**SET EXERCISE**
Only the lines from the one containing "made[o] = o.copy()" down to the one containing "return 1 + round(t * FPS)", inclusive, are to be quoted exactly.

**INPUT MATERIAL**
++++++++++

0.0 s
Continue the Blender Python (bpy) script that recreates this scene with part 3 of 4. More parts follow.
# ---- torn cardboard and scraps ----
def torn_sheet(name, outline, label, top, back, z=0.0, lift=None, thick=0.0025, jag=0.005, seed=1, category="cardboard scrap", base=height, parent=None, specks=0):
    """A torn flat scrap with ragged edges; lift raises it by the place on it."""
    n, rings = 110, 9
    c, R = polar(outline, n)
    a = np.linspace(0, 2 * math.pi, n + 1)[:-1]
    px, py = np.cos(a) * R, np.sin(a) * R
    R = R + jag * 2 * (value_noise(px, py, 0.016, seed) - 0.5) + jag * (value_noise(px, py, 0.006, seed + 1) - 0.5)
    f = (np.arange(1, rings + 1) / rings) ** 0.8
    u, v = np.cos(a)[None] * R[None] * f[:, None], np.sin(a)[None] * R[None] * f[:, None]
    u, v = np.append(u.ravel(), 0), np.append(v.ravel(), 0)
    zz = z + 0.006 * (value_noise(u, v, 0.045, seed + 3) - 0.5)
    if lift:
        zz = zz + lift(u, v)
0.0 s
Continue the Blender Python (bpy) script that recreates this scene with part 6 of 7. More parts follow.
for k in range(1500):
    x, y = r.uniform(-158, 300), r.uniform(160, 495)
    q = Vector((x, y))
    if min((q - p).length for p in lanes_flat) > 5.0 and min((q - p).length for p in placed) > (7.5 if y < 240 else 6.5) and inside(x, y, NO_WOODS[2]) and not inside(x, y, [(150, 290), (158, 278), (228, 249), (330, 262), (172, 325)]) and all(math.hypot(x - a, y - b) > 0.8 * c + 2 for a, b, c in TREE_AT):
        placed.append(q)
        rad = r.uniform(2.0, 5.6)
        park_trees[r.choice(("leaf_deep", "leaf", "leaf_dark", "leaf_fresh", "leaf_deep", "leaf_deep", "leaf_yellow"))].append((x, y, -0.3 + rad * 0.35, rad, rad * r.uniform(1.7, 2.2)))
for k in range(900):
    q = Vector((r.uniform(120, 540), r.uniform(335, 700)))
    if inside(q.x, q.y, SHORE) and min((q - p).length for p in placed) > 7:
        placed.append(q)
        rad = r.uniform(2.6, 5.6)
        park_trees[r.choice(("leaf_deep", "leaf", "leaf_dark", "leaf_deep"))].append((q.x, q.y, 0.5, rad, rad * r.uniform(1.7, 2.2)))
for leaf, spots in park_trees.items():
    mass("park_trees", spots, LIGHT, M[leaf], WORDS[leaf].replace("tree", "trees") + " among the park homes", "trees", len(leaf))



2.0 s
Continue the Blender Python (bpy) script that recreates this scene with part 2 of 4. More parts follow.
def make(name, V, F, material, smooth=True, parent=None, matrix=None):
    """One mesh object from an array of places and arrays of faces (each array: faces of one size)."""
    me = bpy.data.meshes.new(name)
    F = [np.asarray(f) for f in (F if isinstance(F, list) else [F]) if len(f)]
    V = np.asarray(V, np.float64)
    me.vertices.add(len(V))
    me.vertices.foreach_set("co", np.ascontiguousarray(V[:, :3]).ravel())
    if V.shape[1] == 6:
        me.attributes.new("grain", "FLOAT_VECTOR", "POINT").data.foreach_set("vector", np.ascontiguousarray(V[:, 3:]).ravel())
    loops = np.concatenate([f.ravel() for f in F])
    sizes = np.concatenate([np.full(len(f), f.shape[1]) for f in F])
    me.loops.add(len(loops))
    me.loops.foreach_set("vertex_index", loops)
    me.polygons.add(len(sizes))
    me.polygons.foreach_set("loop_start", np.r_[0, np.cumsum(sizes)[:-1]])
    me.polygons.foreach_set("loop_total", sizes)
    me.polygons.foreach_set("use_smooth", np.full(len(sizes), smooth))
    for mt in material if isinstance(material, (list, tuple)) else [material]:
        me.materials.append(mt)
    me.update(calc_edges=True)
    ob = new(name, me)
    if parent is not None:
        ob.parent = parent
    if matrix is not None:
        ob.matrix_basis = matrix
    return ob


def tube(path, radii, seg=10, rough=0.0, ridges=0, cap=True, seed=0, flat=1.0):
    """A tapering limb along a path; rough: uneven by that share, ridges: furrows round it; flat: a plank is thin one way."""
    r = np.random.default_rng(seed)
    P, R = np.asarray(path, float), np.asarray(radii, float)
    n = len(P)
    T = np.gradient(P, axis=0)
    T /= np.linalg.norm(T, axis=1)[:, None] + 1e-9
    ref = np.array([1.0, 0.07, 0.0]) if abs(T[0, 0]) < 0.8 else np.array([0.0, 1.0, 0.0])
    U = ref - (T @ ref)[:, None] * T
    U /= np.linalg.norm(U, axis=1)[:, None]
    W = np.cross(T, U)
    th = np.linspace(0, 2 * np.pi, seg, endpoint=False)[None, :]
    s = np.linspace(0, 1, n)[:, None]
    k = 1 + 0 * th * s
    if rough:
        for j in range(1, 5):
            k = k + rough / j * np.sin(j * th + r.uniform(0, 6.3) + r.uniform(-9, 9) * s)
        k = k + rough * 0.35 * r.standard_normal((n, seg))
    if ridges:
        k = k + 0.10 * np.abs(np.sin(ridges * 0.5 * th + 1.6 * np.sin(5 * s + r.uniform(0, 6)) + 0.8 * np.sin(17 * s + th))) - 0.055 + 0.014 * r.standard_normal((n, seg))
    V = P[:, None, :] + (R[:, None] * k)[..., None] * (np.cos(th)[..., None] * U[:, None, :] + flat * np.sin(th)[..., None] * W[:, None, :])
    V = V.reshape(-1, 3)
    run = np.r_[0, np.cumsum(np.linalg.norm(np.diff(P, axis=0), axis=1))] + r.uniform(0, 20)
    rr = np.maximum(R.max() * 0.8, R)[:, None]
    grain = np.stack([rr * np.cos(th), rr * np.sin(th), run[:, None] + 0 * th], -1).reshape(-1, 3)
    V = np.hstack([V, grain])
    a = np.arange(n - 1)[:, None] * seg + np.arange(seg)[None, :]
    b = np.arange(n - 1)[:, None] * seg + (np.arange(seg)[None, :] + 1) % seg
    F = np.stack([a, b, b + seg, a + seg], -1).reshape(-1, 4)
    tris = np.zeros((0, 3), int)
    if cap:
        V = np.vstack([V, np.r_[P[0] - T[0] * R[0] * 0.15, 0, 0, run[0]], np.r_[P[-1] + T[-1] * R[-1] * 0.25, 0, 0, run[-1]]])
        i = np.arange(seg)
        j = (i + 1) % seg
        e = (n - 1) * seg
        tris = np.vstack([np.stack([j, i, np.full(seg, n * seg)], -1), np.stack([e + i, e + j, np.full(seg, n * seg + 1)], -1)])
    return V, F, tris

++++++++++

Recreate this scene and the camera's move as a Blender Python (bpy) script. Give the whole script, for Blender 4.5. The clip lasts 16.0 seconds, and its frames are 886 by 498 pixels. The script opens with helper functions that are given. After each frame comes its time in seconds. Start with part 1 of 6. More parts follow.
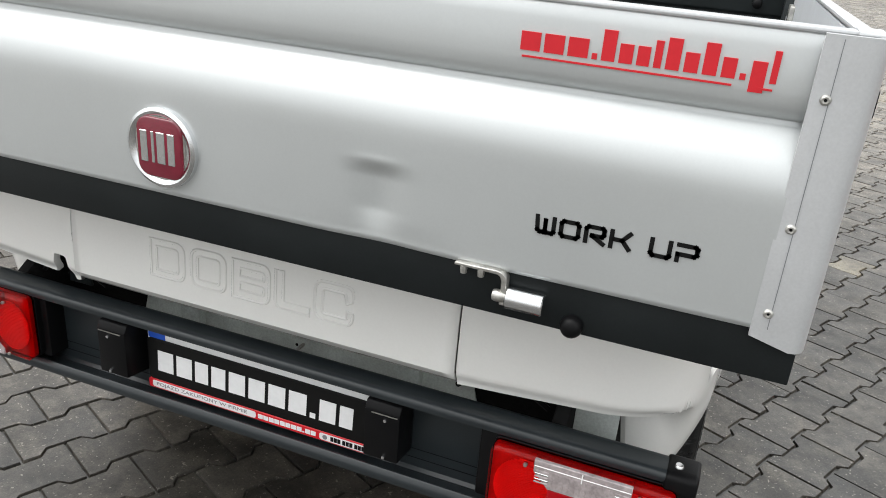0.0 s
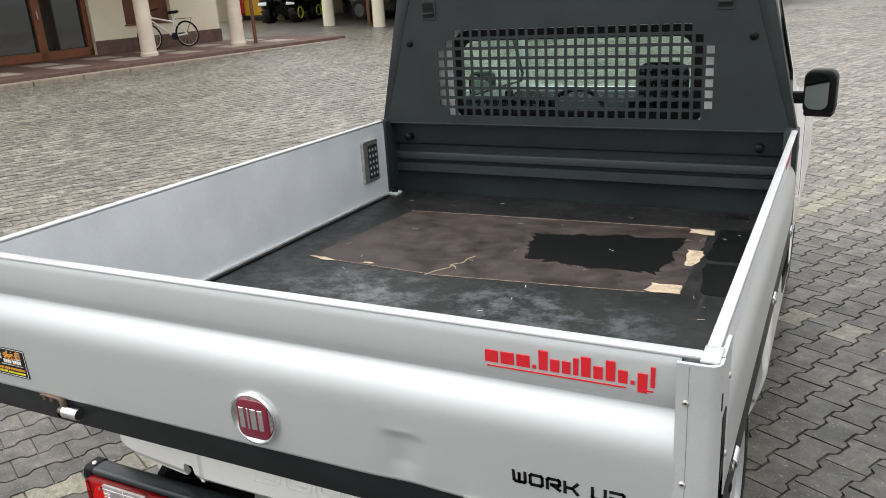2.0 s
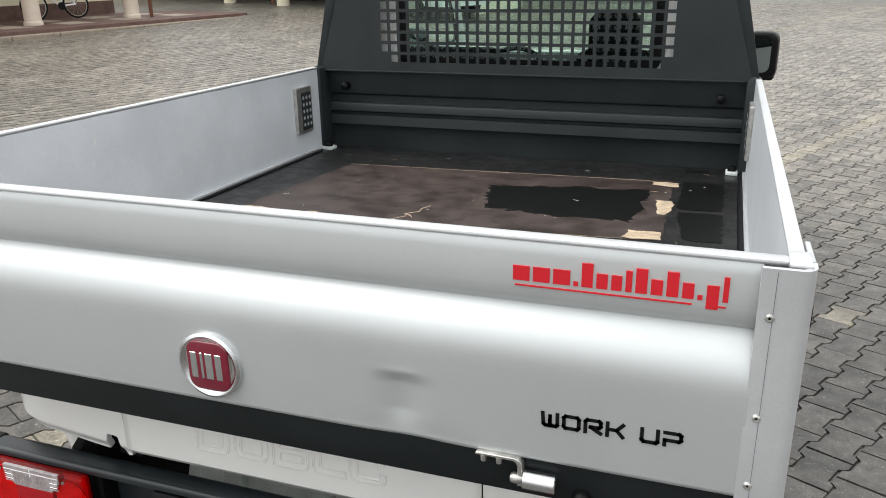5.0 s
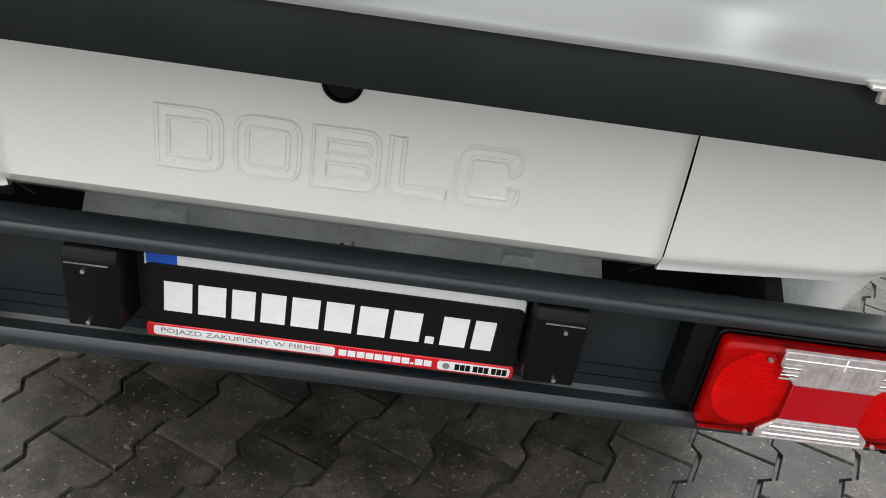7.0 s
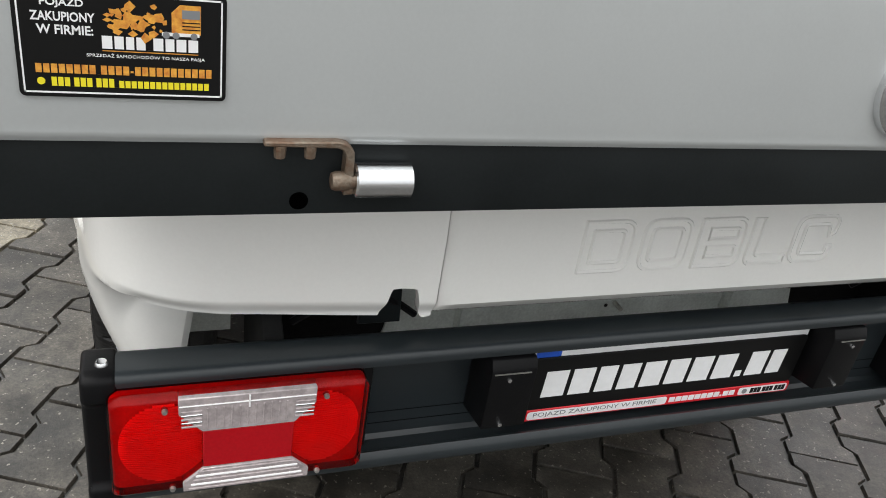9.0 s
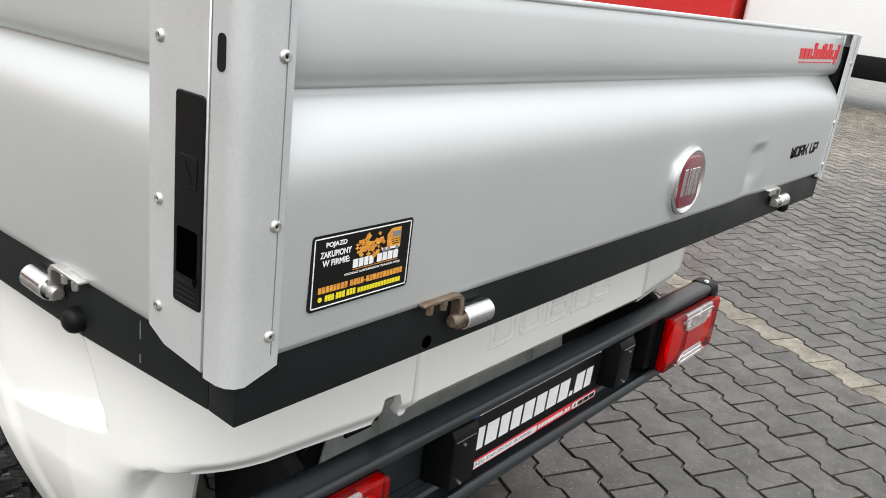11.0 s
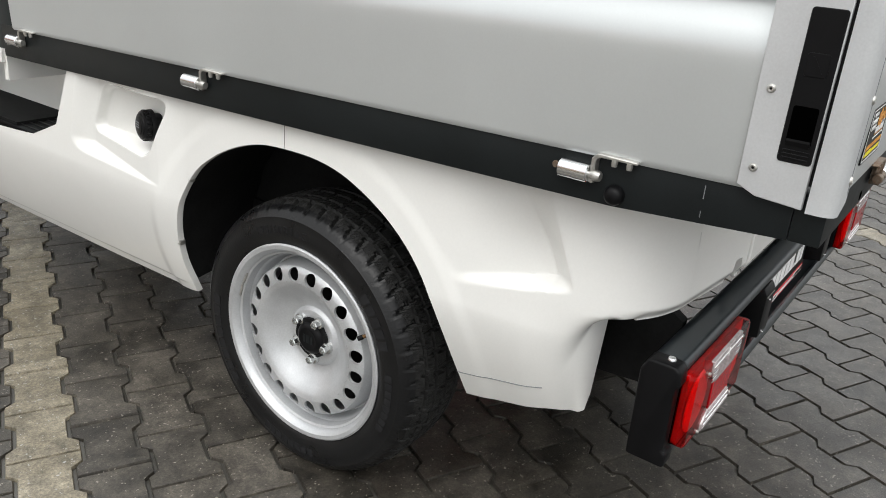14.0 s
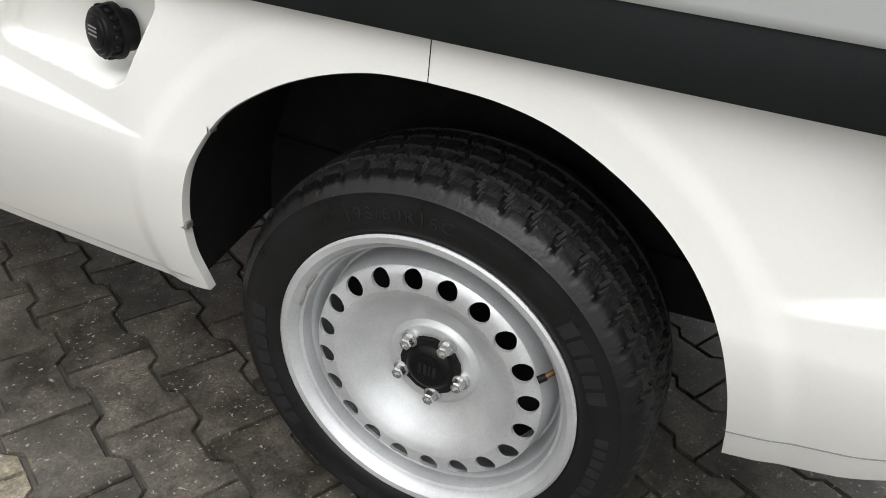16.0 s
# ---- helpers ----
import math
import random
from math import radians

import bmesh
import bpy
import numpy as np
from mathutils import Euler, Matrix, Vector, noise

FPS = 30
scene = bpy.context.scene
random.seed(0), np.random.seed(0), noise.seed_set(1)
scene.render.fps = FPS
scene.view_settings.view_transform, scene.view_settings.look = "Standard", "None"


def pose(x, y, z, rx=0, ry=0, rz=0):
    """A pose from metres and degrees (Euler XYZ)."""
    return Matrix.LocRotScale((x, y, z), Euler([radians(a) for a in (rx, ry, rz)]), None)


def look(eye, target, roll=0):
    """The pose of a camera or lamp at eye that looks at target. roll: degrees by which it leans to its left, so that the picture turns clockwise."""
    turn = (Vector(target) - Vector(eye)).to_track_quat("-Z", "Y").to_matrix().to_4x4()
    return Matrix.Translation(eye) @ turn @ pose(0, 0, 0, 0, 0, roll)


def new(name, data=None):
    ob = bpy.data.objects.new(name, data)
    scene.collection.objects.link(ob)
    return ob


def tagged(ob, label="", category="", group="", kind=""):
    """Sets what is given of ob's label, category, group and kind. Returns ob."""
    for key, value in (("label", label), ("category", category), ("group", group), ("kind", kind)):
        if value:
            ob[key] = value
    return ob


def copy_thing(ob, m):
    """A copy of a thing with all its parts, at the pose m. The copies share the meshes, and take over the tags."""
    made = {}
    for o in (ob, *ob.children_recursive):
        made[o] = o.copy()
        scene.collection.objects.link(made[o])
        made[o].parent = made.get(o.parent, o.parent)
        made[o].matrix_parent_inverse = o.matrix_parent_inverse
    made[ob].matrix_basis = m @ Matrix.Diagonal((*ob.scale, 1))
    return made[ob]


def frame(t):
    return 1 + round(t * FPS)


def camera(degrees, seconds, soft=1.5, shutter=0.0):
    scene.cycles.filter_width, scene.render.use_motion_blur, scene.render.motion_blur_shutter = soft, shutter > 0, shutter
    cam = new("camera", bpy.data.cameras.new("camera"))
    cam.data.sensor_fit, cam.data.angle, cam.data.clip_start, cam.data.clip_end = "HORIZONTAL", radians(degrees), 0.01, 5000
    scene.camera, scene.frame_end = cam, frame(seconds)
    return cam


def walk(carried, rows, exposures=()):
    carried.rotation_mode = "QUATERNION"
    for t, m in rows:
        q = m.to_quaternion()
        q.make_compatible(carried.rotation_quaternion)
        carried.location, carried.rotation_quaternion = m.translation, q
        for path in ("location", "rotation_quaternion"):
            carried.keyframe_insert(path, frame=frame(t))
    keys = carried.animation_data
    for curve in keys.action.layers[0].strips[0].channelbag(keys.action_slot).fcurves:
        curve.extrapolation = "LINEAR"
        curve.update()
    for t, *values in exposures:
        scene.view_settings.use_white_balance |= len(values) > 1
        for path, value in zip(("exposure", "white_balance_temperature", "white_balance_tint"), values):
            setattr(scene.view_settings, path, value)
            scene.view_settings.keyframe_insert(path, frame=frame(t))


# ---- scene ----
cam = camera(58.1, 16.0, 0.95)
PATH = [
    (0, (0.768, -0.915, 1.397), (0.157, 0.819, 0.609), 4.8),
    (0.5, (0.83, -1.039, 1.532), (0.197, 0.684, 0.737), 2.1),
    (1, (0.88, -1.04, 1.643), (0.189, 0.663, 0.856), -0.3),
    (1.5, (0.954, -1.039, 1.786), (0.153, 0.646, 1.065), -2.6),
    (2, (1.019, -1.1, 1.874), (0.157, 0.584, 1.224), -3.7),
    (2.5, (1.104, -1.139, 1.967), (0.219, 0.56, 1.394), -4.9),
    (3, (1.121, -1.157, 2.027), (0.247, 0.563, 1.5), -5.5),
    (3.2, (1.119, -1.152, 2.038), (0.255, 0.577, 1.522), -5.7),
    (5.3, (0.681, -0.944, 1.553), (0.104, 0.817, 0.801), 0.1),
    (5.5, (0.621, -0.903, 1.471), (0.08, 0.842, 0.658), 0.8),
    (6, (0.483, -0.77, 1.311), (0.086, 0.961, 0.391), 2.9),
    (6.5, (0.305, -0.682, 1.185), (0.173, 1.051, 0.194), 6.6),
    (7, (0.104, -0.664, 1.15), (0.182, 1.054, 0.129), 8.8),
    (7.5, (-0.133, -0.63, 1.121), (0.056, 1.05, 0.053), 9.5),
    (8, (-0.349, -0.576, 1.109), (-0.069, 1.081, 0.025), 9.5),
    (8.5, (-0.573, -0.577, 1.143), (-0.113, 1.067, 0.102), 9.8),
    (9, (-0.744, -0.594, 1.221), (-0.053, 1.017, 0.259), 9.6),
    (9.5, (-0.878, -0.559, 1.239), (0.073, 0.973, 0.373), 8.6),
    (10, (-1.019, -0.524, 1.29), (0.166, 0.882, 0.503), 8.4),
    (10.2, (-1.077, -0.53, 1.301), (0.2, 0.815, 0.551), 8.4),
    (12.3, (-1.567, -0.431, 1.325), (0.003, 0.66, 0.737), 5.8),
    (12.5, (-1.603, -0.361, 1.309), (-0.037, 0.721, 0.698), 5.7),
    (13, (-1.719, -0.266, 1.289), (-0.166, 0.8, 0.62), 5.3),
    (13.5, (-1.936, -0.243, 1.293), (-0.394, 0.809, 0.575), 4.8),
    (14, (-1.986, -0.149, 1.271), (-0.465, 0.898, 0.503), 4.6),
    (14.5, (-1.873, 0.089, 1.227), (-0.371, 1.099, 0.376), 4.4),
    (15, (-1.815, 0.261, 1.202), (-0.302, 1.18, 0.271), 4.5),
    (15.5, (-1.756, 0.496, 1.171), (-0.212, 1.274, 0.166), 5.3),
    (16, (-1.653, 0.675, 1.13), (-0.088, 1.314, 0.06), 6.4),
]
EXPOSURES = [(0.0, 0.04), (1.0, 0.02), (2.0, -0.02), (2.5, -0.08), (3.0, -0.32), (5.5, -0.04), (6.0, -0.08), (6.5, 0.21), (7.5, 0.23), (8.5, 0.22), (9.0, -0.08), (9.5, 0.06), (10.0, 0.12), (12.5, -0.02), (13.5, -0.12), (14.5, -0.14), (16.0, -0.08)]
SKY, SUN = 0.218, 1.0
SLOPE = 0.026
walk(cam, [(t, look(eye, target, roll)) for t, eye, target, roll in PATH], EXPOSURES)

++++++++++

**WRITTEN SOLUTION**
        made[o] = o.copy()
        scene.collection.objects.link(made[o])
        made[o].parent = made.get(o.parent, o.parent)
        made[o].matrix_parent_inverse = o.matrix_parent_inverse
    made[ob].matrix_basis = m @ Matrix.Diagonal((*ob.scale, 1))
    return made[ob]


def frame(t):
    return 1 + round(t * FPS)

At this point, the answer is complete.